QUESTION AND ANSWER

Many people get divorced and remarry but remain members of our churches. Is this right? Shouldn't they be disciplined?

What you observe is generally true and potentially cause for concern. Has the church followed our culture and become permissive? Or are these events often complex, deserving additional examination? Thanks for bringing the subject up for comment.

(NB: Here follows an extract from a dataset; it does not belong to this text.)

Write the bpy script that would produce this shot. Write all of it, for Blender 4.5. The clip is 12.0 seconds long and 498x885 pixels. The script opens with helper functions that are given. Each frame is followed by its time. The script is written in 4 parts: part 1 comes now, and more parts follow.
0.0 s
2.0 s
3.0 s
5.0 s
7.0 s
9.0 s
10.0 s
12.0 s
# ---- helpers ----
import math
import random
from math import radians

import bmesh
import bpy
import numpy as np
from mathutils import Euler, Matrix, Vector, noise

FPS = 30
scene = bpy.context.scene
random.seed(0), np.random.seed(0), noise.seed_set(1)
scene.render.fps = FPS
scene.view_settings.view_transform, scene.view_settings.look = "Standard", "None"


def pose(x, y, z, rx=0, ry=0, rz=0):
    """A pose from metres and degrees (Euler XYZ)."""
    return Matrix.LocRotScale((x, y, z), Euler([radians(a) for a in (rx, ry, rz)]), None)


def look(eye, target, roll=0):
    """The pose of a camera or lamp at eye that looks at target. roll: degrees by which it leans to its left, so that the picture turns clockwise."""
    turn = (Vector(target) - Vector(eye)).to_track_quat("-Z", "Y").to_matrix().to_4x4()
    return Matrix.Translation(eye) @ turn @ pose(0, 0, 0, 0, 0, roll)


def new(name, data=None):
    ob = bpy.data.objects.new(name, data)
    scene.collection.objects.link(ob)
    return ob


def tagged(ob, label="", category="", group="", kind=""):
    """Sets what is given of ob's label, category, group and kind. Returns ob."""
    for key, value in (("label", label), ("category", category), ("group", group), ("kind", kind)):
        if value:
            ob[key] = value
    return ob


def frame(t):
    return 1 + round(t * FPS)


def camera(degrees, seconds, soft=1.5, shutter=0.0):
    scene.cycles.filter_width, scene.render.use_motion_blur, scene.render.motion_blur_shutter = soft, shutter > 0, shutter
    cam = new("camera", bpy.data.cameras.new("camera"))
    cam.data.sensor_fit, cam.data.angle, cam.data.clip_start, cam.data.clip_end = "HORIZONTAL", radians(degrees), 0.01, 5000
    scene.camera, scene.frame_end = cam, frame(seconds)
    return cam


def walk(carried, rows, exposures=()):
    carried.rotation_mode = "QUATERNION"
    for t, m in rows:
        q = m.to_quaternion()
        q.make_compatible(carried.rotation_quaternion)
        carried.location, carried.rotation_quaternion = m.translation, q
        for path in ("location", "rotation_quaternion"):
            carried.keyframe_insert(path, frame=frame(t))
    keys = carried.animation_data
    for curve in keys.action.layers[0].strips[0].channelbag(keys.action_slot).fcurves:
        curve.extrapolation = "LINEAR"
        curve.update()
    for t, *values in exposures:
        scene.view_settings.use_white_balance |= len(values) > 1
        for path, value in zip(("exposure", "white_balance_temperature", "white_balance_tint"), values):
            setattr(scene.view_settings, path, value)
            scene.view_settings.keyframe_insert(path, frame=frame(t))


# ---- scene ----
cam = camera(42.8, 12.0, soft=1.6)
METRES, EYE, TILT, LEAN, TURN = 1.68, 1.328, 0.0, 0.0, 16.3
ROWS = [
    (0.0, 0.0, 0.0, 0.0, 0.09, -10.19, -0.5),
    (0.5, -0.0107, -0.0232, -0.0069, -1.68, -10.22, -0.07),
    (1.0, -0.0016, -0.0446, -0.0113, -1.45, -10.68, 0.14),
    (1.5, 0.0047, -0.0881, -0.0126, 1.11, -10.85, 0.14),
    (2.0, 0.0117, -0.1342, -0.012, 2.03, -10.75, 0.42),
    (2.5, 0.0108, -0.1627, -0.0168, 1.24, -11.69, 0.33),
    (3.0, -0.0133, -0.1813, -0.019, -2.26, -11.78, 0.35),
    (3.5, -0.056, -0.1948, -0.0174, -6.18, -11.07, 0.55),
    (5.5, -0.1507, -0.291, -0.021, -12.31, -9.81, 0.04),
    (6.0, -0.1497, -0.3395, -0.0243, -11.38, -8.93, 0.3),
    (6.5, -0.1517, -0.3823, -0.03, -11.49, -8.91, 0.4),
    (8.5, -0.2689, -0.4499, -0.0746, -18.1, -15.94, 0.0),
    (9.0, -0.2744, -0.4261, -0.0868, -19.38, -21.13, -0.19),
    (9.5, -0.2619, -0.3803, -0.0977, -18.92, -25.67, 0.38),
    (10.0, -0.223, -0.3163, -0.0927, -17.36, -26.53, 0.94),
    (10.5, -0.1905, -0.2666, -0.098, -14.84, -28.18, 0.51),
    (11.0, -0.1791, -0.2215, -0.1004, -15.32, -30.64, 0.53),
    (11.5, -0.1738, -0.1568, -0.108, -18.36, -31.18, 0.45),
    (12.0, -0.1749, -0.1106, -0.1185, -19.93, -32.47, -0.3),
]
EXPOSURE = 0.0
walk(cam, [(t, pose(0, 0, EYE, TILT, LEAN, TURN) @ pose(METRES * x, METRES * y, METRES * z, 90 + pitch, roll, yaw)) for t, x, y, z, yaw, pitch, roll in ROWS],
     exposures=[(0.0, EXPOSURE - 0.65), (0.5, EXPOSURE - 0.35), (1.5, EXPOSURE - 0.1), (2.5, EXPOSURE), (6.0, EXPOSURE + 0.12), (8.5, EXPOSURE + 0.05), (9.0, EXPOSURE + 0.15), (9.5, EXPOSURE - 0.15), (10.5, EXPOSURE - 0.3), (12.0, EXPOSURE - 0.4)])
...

Currently in America 40-plus percent of first marriages, 60-plus percent of second marriages, and 70-plus percent of third marriages end in divorce. Our culture is saturated with sex, starved for love, and indifferent or antagonistic to God's wise will for people. Since God designed marriage to be a lifelong union, the multiplying of divorces signals wholesale sin. Statistics indicate that church members who have active worship patterns suffer divorce significantly less often, but too many marriages still end among us. We lament so much misery and know that the well-being of souls is often in jeopardy.

ALLOW FOR MISPERCEPTIONS

Before we assume that most of our divorced members are guilty of sin, however, let's pause to make important distinctions. Causing the breakup of a marriage, for example, is different from legally seeking a divorce decree. Sometimes one partner may sinfully empty the marriage of significance (e.g., through one-sided unfaithfulness or malicious desertion), but the other partner may go to the courts to have that failed marriage legally recognized as over. We may be aware of the legal proceedings but not as aware of the root causes behind it. Also, legal grounds may be given as "irreconcilable differences." Or for economic or emotional reasons, a "no-fault" divorce may be sought when in fact adultery or another cruel abandonment of the marriage bond might be the undisclosed yet real reason for the divorce. Let's distinguish between overt and potentially hidden causes. This will give us pause in assuming divorced members are guilty and unrepentant.